BBC ‘hasn’t ruled out’ gay couples on Strictly

The BBC says it hasn’t ruled out featuring same-sex couples on its hit show, Strictly Come Dancing, but there are no current plans for it.

The programme matches celebrities with professional dancers in a ballroom dancing competition, with viewers voting for their favourites each week.

The issue of same-sex pairings arose after rugby star, Ben Cohen, said he would have liked to dance with a man on the show as a “good way of breaking down stereotypes”.

Boast

A spokesman for the show told a gay news website: “We wouldn’t rule out having a same sex couple on Strictly, but there are currently no plans for it.”

Gay lobby groups have in the past boasted about influencing popular television programmes to promote their issues.

A few years ago Stonewall revealed it had arranged for a character from Hollyoaks to wear a homosexual campaign T-shirt.

Key

At the time, Stonewall’s Gary Nunn said “we work with programme makers to reflect” our goals. It’s “one of our key priorities,” he said.

In 2011, art critic Brian Sewell – himself a bisexual – hit out at the numbers of gay characters on TV soaps, calling it “sexual propaganda”.
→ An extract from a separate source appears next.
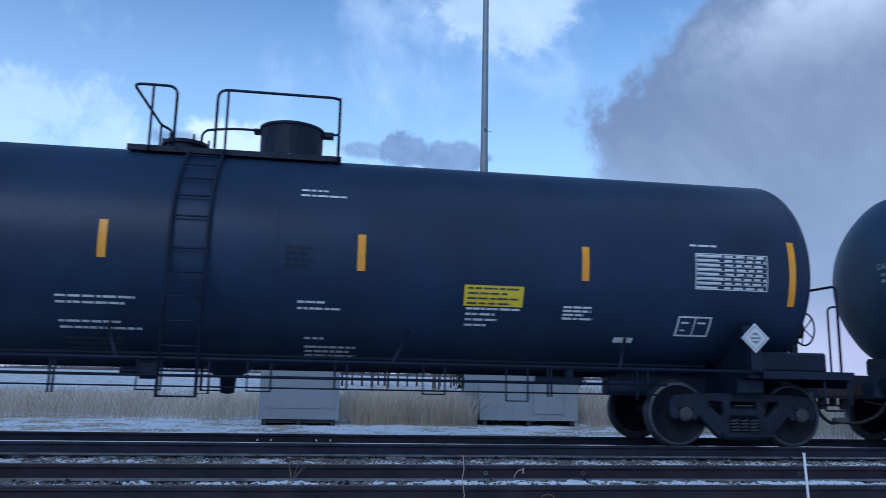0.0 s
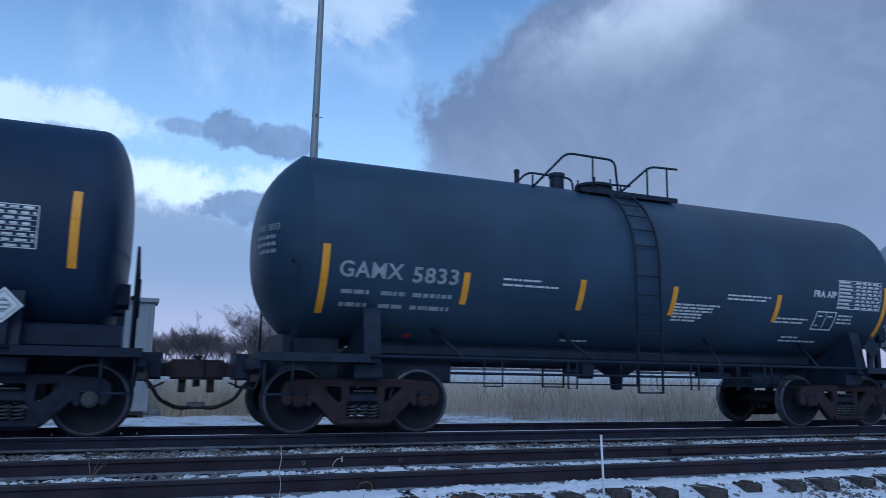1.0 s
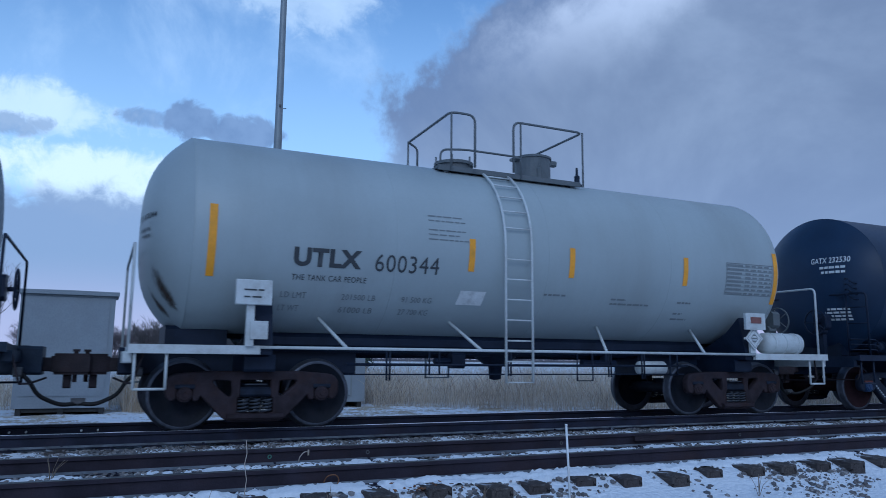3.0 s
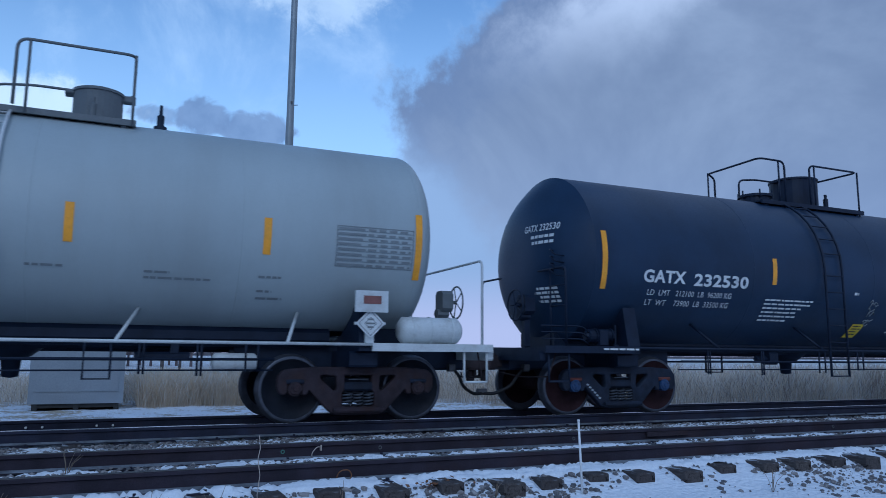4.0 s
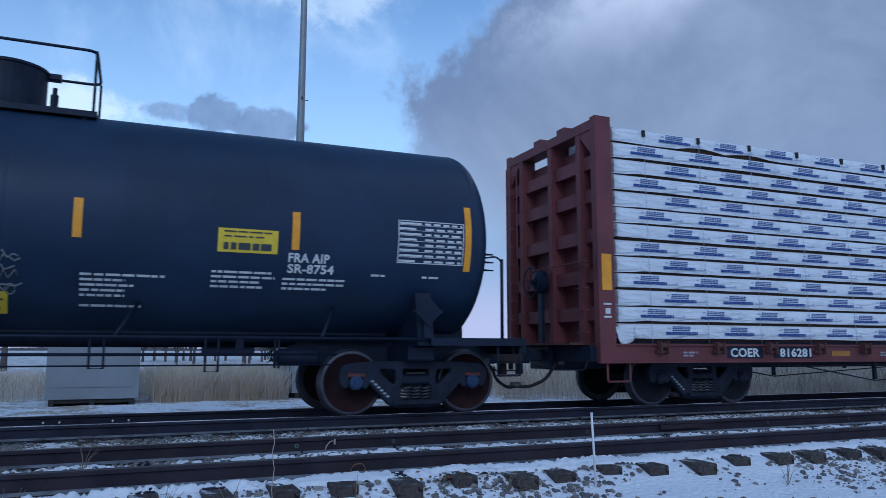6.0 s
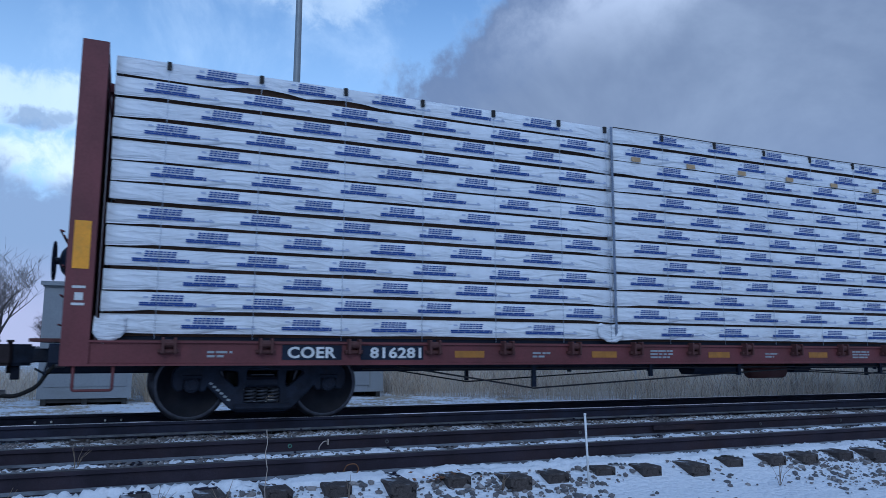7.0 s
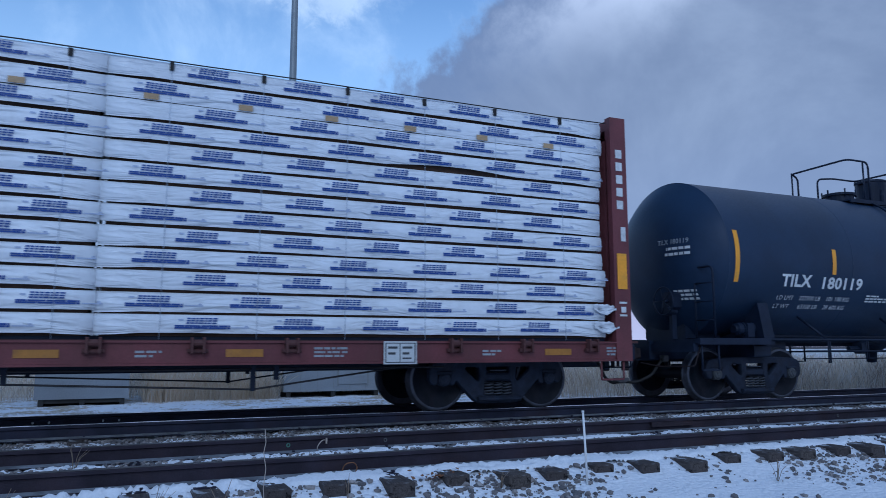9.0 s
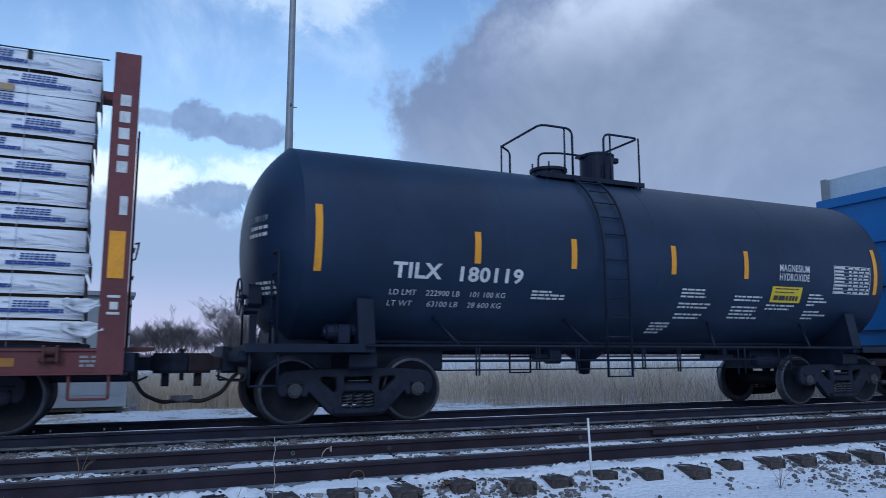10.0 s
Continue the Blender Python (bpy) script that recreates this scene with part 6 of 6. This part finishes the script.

The same year, former soap star Nick Cochrane, who played Andy McDonald in Coronation Street, commented on the number of same-sex storylines on the soap.

Far-fetched

He said: “Would one road in a working class area generally produce that number of gay people?”

“I’ve got plenty of gay friends”, he explained, “but they don’t all live in a street full of gay people.

“How many streets in Britain would have schoolgirl lesbians, gay married couples, a transsexual and children to gay couples? It is a little bit far-fetched.”